Madhwal's reputation grew ever since he replaced Arjun Tendulkar in the Mumbai Indians bowling lineup as he stepped as Mumbai Indians go-to reliable bowler to get the breakthroughs in important junctures of matches during the 2023 IPL. He was also compared to the likes of Jasprit Bumrah for his ability to bowl yorkers in an effective manner and to deliver yorkers in a consistent basis. He was roped in by Mumbai Indians scouting network which is known for producing and nurturing young talents. During the 2023 IPL season, he showcased his bowling repertoire and rose to prominence as Mumbai Indians go-to bowler especially in powerplay overs and in death overs especially in the absence of Jofra Archer and Jasprit Bumrah.

He stepped up in Mumbai Indians virtual knockout do or die match against Sunrisers Hyderabad in Mumbai Indians' last league phase match by returning with figures of 4/37 despite Sunrisers Hyderabad managed to post total of 200 in the board which was later chased by Mumbai Indians albeit of a century from Cameron Green.
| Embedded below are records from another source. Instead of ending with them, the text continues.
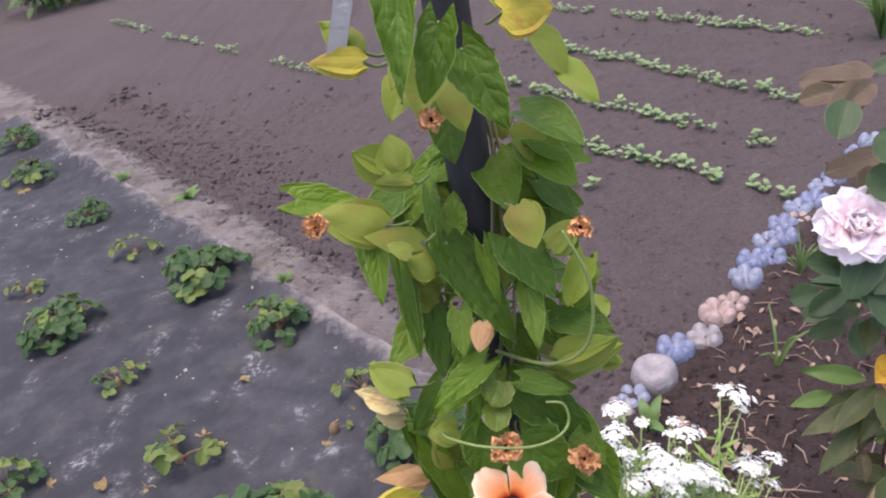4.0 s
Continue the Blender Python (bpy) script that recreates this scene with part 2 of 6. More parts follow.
PETAL = {
    "pink": petal_material("petal_coral_pink", (0.68, 0.05, 0.01), (0.87, 0.19, 0.06), (0.87, 0.190, 0.170), (0.96, 0.64, 0.53), 0.2),
    "salmon": petal_material("petal_salmon", (0.62, 0.06, 0.02), (0.92, 0.24, 0.08), (0.95, 0.30, 0.20), (0.98, 0.68, 0.55)),
    "rosy": petal_material("petal_rosy", (0.62, 0.06, 0.04), (0.88, 0.20, 0.11), (0.90, 0.36, 0.27), (0.96, 0.74, 0.62)),
    "peach": petal_material("petal_peach", (0.55, 0.06, 0.01), (0.92, 0.31, 0.09), (0.95, 0.42, 0.21), (0.98, 0.76, 0.57)),
    "yellow": petal_material("petal_yellow", (0.58, 0.19, 0.02), (0.94, 0.56, 0.13), (0.97, 0.69, 0.29), (0.98, 0.82, 0.48)),
    "orange": petal_material("petal_orange", (0.55, 0.16, 0.02), (0.84, 0.34, 0.07), (0.87, 0.43, 0.17), (0.91, 0.58, 0.32)),
    "amber": petal_material("petal_amber", (0.60, 0.10, 0.01), (0.88, 0.30, 0.03), (0.90, 0.38, 0.07), (0.93, 0.50, 0.18)),
    "white": petal_material("petal_cream_white", (0.75, 0.50, 0.28), (0.90, 0.76, 0.56), (0.92, 0.84, 0.70), (0.95, 0.90, 0.80)),
    "cream": petal_material("petal_cream_peach", (0.62, 0.20, 0.06), (0.87, 0.42, 0.19), (0.92, 0.56, 0.33), (0.96, 0.77, 0.56)),
}
EYE = plain_material("flower_eye", (0.030, 0.004, 0.003), 0.9, relief=0.15, scale=300, spec=0.05)
WITHER = plain_material("withered_petal", (0.56, 0.29, 0.13), 0.85, spread=0.65, scale=220, relief=0.8)
STEM = plain_material("stem_green", (0.185, 0.190, 0.085), 0.6, scale=120)
STEM_BROWN = plain_material("stem_brown", (0.165, 0.140, 0.080), 0.75, scale=120, relief=0.7)
STEM_RED = plain_material("stem_red_brown", (0.12, 0.055, 0.045), 0.65, scale=90)
PETIOLE = plain_material("petiole_green", (0.150, 0.205, 0.062), 0.55, scale=160)
POLE = plain_material("black_plastic", (0.022, 0.023, 0.030), 0.5, scale=40, relief=0.25)
STAKE = plain_material("grey_aluminium", (0.55, 0.57, 0.60), 0.35, spread=0.12, metal=0.7)
BROWN_PLASTIC = plain_material("brown_plastic", (0.105, 0.050, 0.042), 0.5, scale=20, relief=0.2)
GREY_PLASTIC = plain_material("grey_clear_plastic", (0.17, 0.18, 0.21), 0.35, spread=0.15, scale=90, relief=0.2)
WHITE_PLASTIC = plain_material("white_plastic", (0.78, 0.79, 0.81), 0.4, spread=0.06)
POT_SOIL = plain_material("potting_soil", (0.030, 0.024, 0.020), 0.95, spread=0.5, scale=90, relief=1.0, depth=0.004)


# ---- mesh tools ----
def mesh_from(name, verts, faces, mats, uvs=None, smooth=True, mat_index=None):
    me = bpy.data.meshes.new(name)
    me.from_pydata(verts, [], faces)
    for m in mats if isinstance(mats, (list, tuple)) else [mats]:
        me.materials.append(m)
    if uvs is not None:
        layer = me.uv_layers.new(name="UVMap")
        loops = np.empty(len(me.loops), dtype=np.int32)
        me.loops.foreach_get("vertex_index", loops)
        layer.data.foreach_set("uv", np.asarray(uvs, dtype=np.float32)[loops].ravel())
    if smooth:
        me.polygons.foreach_set("use_smooth", [True] * len(me.polygons))
    if mat_index is not None:
        me.polygons.foreach_set("material_index", mat_index)
    me.update()
    return me


def part(name, me, parent=None, m=None, label=""):
    ob = new(name, me)
    if parent is not None:
        ob.parent = parent
    if m is not None:
        ob.matrix_basis = m
    if label:
        ob["label"] = label
    return ob


def thing(name, at, label, category, group="", kind=""):
    ob = new(name)
    ob.location = at
    ob.empty_display_size = 0.05
    return tagged(ob, label, category, group, kind)


def tube_data(points, radii, sides=7, close=True):
    """Vertices, faces and uvs of a tube along points."""
    pts = [Vector(p) for p in points]
    n = len(pts)
    if isinstance(radii, (int, float)):
        radii = [radii] * n
    verts, faces, uvs = [], [], []
    prev = None
    for i, p in enumerate(pts):
        d = (pts[min(i + 1, n - 1)] - pts[max(i - 1, 0)]).normalized()
        if prev is None:
            a = d.orthogonal().normalized()
        else:
            a = (prev - d * prev.dot(d))
            a = a.normalized() if a.length > 1e-6 else d.orthogonal().normalized()
        prev = a
        b = d.cross(a)
        for k in range(sides):
            w = 2 * math.pi * k / sides
            verts.append(p + (a * math.cos(w) + b * math.sin(w)) * radii[i])
            uvs.append((k / sides, i / max(1, n - 1)))
    for i in range(n - 1):
        for k in range(sides):
            k2 = (k + 1) % sides
            faces.append((i * sides + k, i * sides + k2, (i + 1) * sides + k2, (i + 1) * sides + k))
    if close:
        faces.append(tuple(reversed(range(sides))))
        faces.append(tuple(range((n - 1) * sides, n * sides)))
    return verts, faces, uvs


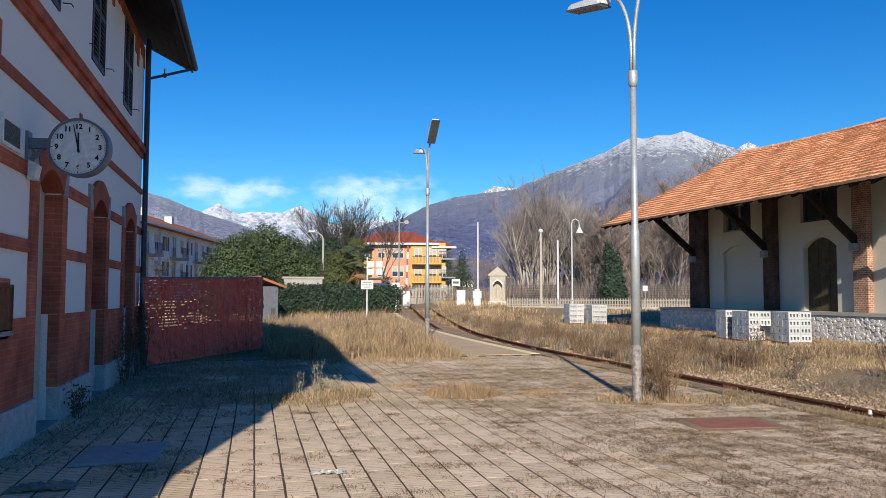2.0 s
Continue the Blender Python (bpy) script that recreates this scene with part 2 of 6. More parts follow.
NICHE = material("oval_panel", (0.36, 0.33, 0.2), (0.26, 0.25, 0.15), 0.9, 4, 30, 0.2)
# dark copy of the shed brick, with the roof's shade put into its colour
DARK_BRICK = brick_material("shaded_brick", (0.13, 0.075, 0.055), (0.09, 0.05, 0.04), (0.11, 0.085, 0.07), 0.075, 0.14, 0.012, 0.9, 0.35)
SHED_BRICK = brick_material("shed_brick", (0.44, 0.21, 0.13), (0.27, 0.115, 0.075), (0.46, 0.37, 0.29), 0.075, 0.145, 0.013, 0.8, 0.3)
RUBBLE_A = material("rubble_stone", (0.78, 0.75, 0.7), (0.6, 0.575, 0.53), 0.95, 7, 40, 0.9, island=0.2)
MORTAR = material("pale_mortar", (0.74, 0.71, 0.66), (0.56, 0.53, 0.49), 0.95, 5, 30, 1.0, depth=0.05)
CONCRETE = material("concrete", (0.5, 0.48, 0.43), (0.36, 0.34, 0.3), 0.93, 1.6, 40, 0.35, mix=0.8)
STAINED = material("stained_concrete", (0.58, 0.56, 0.5), (0.3, 0.29, 0.26), 0.93, 1.8, 30, 0.4, mix=0.9, stretch=(1, 1, 0.22))
COPPI = material("clay_tiles", (0.97, 0.53, 0.275), (0.76, 0.385, 0.2), 0.85, 1.6, 40, 0.2, island=0.16, mix=0.8)
BARGE = material("weathered_lace_board", (0.22, 0.2, 0.18), (0.1, 0.09, 0.08), 0.85, 6, 40, 0.3)
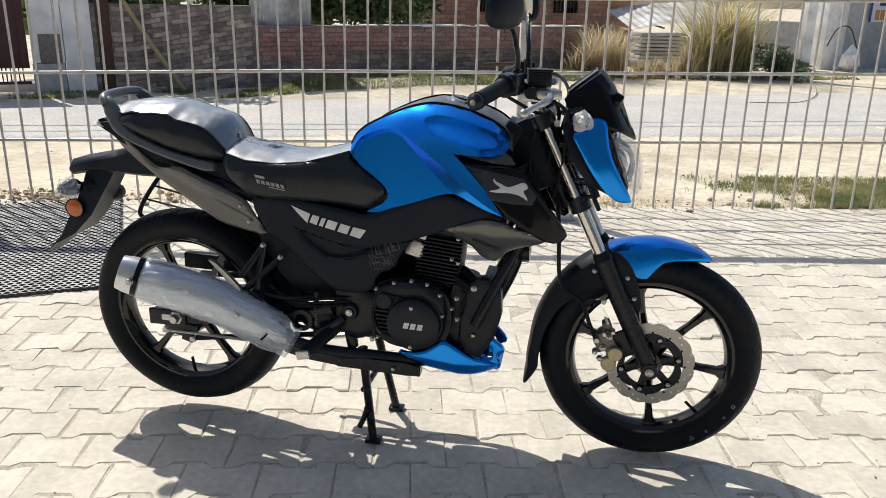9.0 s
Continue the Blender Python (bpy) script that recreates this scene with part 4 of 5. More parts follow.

His bowling efforts eventually secured Mumbai Indians a playoff berth with Mumbai Indians taking fourth spot in the points table.

During the eliminator match against Lucknow Super Giants on 24 May 2023, Madhwal delivered his career best bowling figures in IPL by returning with figures of 5/5 in 3.3 overs to restrict Lucknow Super Giants to 101 all out in a high scoring stiff challenging run chase of 183. His figures of 5/5 is also the best bowling figures registered by the bowler in a playoff match in IPL history surpassing the 13-year-old record held by Doug Bollinger as the latter claimed 4/13 during 2010 Indian Premier League season for Chennai Super Kings in their playoff match against Deccan Chargers. He also broke Ankit Rajpoot's IPL record for registering best bowling figures by an uncapped player and also became the first bowler to take a fifer in an IPL playoff match.

He also tied the record of Anil Kumble for taking the most economical five wicket-haul with least number of runs conceded in an IPL innings and it was also his maiden five-wicket haul in IPL and T20 cricket. During the match against Lucknow Super Giants at Chennai, he delivered plenty of dot ball out of the 21 deliveries he bowled to complete his four over quota and his bowling performance literally helped Mumbai Indians to reach Qualifier 2 and to keep the Mumbai Indians hunt in the race for the possibility of reaching IPL final.

=== IPL 2025 ===
At the 2025 Indian Premier League mega auction, Madhwal was sold to Rajasthan Royals for INR 1.2 crore.